Retrospectively, Steve Huey of AllMusic wrote that the rise of gangsta rap abruptly ended what seemed to be a "shining new era in alternative rap" heralded by 3 Years and that the album, while not "quite as revolutionary as it first seemed", was nonetheless "a fine record that often crosses the line into excellence", further crediting it as "a major influence on a new breed of alternative Southern hip-hop, including Goodie Mob, Outkast, and Nappy Roots".

The Wire named the album its record of the year, the first time the magazine had expanded its year-end critics' poll to include albums in non-jazz genres. The album was included in the book 1001 Albums You Must Hear Before You Die.

Professional ratings
Review scores
| Source | Rating |
| AllMusic | Star Half star |
| Calgary Herald | B+ |
| Chicago Tribune | Star Half star |
| The Encyclopedia of Popular Music | Star |
| Los Angeles Times | Star |
| Orlando Sentinel | Star |
| Q | Star |
| The Rolling Stone Album Guide | Star |
| Select | 4/5 |
| Spin Alternative Record Guide | 7/10 |

==Track listing==

Samples used
- "Mama's Always on Stage" samples "We're Ready" by Buddy Guy and Junior Wells on the album Hoodoo Man Blues, as well as "Parents Are People" by Harry Belafonte and Marlo Thomas.
- "People Everyday" interpolates "Everyday People" by Sly and the Family Stone, and samples "Tappan Zee" by Bob James.
- "Mr. Wendal" samples "Sing a Simple Song" by Sly and the Family Stone.
- "Give a Man a Fish" samples "When It Comes Down to It" by Minnie Riperton.
- "U" samples "Mighty Quinn" by Ramsey Lewis.
- "Natural" samples "Sunshine" by Earth, Wind & Fire.
- "Tennessee" samples "Alphabet St." by Prince, "Papa Was Too" by Joe Tex, "Funky Drummer" by James Brown, "BNH" by the Brand New Heavies, and "Tough" by Kurtis Blow.
- "Washed Away" samples "Thin Line Between Love and Hate" by the Persuaders.
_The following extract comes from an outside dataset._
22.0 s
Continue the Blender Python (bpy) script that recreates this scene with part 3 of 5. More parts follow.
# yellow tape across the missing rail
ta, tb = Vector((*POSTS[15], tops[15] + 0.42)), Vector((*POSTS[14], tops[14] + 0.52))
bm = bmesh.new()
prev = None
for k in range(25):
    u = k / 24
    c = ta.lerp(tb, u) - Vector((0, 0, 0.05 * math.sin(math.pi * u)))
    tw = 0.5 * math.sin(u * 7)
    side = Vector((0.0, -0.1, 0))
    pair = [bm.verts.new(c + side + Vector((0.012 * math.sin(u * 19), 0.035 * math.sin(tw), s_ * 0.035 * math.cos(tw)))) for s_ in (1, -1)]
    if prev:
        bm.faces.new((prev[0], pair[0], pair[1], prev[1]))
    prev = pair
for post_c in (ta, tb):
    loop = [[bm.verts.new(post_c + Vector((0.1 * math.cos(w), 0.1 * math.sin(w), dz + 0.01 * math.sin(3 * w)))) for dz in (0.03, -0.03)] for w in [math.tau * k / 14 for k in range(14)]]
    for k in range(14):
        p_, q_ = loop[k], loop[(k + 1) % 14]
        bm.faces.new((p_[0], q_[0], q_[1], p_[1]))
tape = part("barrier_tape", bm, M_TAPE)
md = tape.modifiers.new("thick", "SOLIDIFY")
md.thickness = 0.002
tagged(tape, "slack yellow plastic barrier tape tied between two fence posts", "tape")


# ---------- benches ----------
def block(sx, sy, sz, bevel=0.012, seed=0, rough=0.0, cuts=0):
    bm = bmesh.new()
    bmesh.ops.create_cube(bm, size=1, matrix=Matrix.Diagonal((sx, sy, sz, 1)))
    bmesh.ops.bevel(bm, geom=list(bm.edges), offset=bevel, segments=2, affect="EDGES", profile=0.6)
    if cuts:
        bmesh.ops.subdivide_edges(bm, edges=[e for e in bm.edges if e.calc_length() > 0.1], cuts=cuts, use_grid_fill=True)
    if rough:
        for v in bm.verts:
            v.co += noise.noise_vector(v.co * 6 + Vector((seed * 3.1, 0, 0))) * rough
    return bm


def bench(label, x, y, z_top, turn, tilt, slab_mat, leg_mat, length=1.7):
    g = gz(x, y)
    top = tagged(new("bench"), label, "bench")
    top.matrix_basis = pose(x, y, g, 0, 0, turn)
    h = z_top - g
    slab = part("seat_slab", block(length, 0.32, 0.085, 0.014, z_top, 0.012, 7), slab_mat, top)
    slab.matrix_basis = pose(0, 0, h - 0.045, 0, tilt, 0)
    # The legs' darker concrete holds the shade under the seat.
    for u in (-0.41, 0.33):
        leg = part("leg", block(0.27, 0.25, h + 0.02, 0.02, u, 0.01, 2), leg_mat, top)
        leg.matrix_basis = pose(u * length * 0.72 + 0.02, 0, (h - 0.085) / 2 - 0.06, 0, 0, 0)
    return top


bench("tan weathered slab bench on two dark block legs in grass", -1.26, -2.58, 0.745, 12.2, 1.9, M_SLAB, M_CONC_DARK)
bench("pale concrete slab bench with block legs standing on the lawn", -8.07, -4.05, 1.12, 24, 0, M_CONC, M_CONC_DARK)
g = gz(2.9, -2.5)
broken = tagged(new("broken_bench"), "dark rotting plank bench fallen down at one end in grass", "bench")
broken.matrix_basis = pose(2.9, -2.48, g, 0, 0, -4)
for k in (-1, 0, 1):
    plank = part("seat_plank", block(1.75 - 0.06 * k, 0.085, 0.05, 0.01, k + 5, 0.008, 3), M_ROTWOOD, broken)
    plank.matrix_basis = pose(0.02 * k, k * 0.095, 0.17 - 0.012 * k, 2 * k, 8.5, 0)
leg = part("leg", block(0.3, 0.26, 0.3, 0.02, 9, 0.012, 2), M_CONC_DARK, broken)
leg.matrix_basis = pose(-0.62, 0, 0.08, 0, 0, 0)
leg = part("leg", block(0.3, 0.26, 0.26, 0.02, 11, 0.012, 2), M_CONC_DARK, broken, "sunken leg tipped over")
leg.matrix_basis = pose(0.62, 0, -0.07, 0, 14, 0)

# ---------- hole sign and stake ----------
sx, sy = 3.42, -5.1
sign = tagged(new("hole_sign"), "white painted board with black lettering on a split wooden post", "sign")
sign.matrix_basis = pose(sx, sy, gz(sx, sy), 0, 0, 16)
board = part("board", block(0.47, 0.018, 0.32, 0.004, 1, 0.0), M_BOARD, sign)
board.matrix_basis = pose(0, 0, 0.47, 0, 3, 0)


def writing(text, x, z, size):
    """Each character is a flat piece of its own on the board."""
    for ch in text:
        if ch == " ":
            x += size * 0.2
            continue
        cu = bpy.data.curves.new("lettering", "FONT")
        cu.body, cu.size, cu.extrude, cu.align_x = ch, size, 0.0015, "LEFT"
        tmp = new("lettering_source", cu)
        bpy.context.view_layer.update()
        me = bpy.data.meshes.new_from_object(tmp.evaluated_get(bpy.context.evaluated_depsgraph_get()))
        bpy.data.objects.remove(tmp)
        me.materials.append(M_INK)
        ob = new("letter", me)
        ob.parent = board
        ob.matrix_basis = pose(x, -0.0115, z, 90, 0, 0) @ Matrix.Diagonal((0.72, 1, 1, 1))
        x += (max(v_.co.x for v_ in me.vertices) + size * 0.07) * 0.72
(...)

3 Years, 5 Months and 2 Days in the Life Of... track listing
| No. | Title | Length |
|---|---|---|
| 1. | "Man's Final Frontier" | 2:38 |
| 2. | "Mama's Always on Stage" | 3:25 |
| 3. | "People Everyday" | 3:26 |
| 4. | "Blues Happy" | 0:46 |
| 5. | "Mr. Wendal" | 4:06 |
| 6. | "Children Play with Earth" | 2:38 |
| 7. | "Raining Revolution" | 3:55 |
| 8. | "Fishin' 4 Religion" | 4:06 |
| 9. | "Give a Man a Fish" | 4:22 |
| 10. | "U" | 4:59 |
| 11. | "Eve of Reality" | 1:53 |
| 12. | "Natural" | 4:18 |
| 13. | "Dawn of the Dreads" | 5:17 |
| 14. | "Tennessee" | 4:32 |
| 15. | "Washed Away" | 6:22 |
| Total length: |  | 56:13 |

==Personnel==
- Arrested Development – arranger
- Baba Oje
- Brother Larry – guitar
- Montsho Eshe
- Dionne Farris – vocals
- Headliner
- Aerle Taree – stylist
- Tom Held – engineer
- Larry Jackson	 – saxophone
- Terrance Cinque Mason – vocals
- Rasa Don – drums
- Sister Paulette – vocals
- Speech – producer, executive producer, mixing
- Alvin Speights – engineer
- Howie Weinberg – mastering
- Richard Wells – engineer
- Lindsey Williams – project director
- Jeffrey Henson Scales – photography
- Matt Still – assistant engineer
- Randall Martin – art direction

== Charts ==

Chart performance for 3 Years, 5 Months and 2 Days in the Life Of...
| Chart (1992–1993) | Peak position |
|---|---|
| Australian Albums (ARIA) | 4 |
| Canadian Albums (The Record) | 3 |
| Dutch Albums (Album Top 100) | 30 |
| German Albums (Offizielle Top 100) | 32 |
| New Zealand Albums (RMNZ) | 6 |
| Swedish Albums (Sverigetopplistan) | 48 |
| UK Albums (Official Charts) | 3 |
| US Billboard 200 | 7 |
| US Top R&B/Hip-Hop Albums (Billboard) | 3 |

==Certifications==

Certifications for 3 Years, 5 Months and 2 Days in the Life Of...
| Region | Certification | Certified units/sales |
| Australia (ARIA) | Platinum | 70,000^{^} |
| Canada (Music Canada) | 2× Platinum | 200,000^{^} |
| United Kingdom (BPI) | Platinum | 300,000^{^} |
| United States (RIAA) | 4× Platinum | 4,000,000^{^} |
^{^} Shipments figures based on certification alone.